Data listing

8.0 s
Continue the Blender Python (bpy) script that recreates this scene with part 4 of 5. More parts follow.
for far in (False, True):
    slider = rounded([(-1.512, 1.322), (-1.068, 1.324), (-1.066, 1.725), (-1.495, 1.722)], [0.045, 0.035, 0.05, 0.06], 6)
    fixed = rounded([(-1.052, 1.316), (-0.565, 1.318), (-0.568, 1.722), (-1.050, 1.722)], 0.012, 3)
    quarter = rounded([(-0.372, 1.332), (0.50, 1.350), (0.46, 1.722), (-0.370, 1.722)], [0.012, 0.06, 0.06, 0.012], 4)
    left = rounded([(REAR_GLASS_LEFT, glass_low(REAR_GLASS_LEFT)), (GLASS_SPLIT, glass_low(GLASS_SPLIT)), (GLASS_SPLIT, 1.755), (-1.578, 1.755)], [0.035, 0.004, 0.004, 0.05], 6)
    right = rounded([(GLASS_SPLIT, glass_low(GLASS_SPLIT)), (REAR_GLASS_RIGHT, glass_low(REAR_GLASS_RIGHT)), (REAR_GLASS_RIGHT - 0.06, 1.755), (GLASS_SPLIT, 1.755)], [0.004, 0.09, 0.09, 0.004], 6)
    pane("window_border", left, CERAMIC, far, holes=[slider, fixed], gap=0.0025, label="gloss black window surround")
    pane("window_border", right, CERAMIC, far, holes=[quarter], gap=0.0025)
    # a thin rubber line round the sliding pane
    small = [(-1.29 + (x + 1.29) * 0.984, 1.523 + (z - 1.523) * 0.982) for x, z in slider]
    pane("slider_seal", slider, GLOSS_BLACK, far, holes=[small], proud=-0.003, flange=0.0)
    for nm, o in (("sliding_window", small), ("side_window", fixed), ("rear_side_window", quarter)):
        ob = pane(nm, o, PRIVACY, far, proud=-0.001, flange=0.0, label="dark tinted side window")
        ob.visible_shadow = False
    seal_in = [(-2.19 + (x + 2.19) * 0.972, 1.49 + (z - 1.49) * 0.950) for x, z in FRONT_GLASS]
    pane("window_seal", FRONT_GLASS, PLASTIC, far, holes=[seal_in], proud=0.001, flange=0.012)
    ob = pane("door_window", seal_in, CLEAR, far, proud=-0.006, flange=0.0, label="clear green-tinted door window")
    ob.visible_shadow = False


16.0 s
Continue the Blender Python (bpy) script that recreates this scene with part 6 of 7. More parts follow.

* What you should do
Each line of the material above needs to be quoted exactly, please.

* Response
8.0 s
Continue the Blender Python (bpy) script that recreates this scene with part 4 of 5. More parts follow.
for far in (False, True):
    slider = rounded([(-1.512, 1.322), (-1.068, 1.324), (-1.066, 1.725), (-1.495, 1.722)], [0.045, 0.035, 0.05, 0.06], 6)
    fixed = rounded([(-1.052, 1.316), (-0.565, 1.318), (-0.568, 1.722), (-1.050, 1.722)], 0.012, 3)
    quarter = rounded([(-0.372, 1.332), (0.50, 1.350), (0.46, 1.722), (-0.370, 1.722)], [0.012, 0.06, 0.06, 0.012], 4)
    left = rounded([(REAR_GLASS_LEFT, glass_low(REAR_GLASS_LEFT)), (GLASS_SPLIT, glass_low(GLASS_SPLIT)), (GLASS_SPLIT, 1.755), (-1.578, 1.755)], [0.035, 0.004, 0.004, 0.05], 6)
    right = rounded([(GLASS_SPLIT, glass_low(GLASS_SPLIT)), (REAR_GLASS_RIGHT, glass_low(REAR_GLASS_RIGHT)), (REAR_GLASS_RIGHT - 0.06, 1.755), (GLASS_SPLIT, 1.755)], [0.004, 0.09, 0.09, 0.004], 6)
    pane("window_border", left, CERAMIC, far, holes=[slider, fixed], gap=0.0025, label="gloss black window surround")
    pane("window_border", right, CERAMIC, far, holes=[quarter], gap=0.0025)
    # a thin rubber line round the sliding pane
    small = [(-1.29 + (x + 1.29) * 0.984, 1.523 + (z - 1.523) * 0.982) for x, z in slider]
    pane("slider_seal", slider, GLOSS_BLACK, far, holes=[small], proud=-0.003, flange=0.0)
    for nm, o in (("sliding_window", small), ("side_window", fixed), ("rear_side_window", quarter)):
        ob = pane(nm, o, PRIVACY, far, proud=-0.001, flange=0.0, label="dark tinted side window")
        ob.visible_shadow = False
    seal_in = [(-2.19 + (x + 2.19) * 0.972, 1.49 + (z - 1.49) * 0.950) for x, z in FRONT_GLASS]
    pane("window_seal", FRONT_GLASS, PLASTIC, far, holes=[seal_in], proud=0.001, flange=0.012)
    ob = pane("door_window", seal_in, CLEAR, far, proud=-0.006, flange=0.0, label="clear green-tinted door window")
    ob.visible_shadow = False


16.0 s
Continue the Blender Python (bpy) script that recreates this scene with part 6 of 7. More parts follow.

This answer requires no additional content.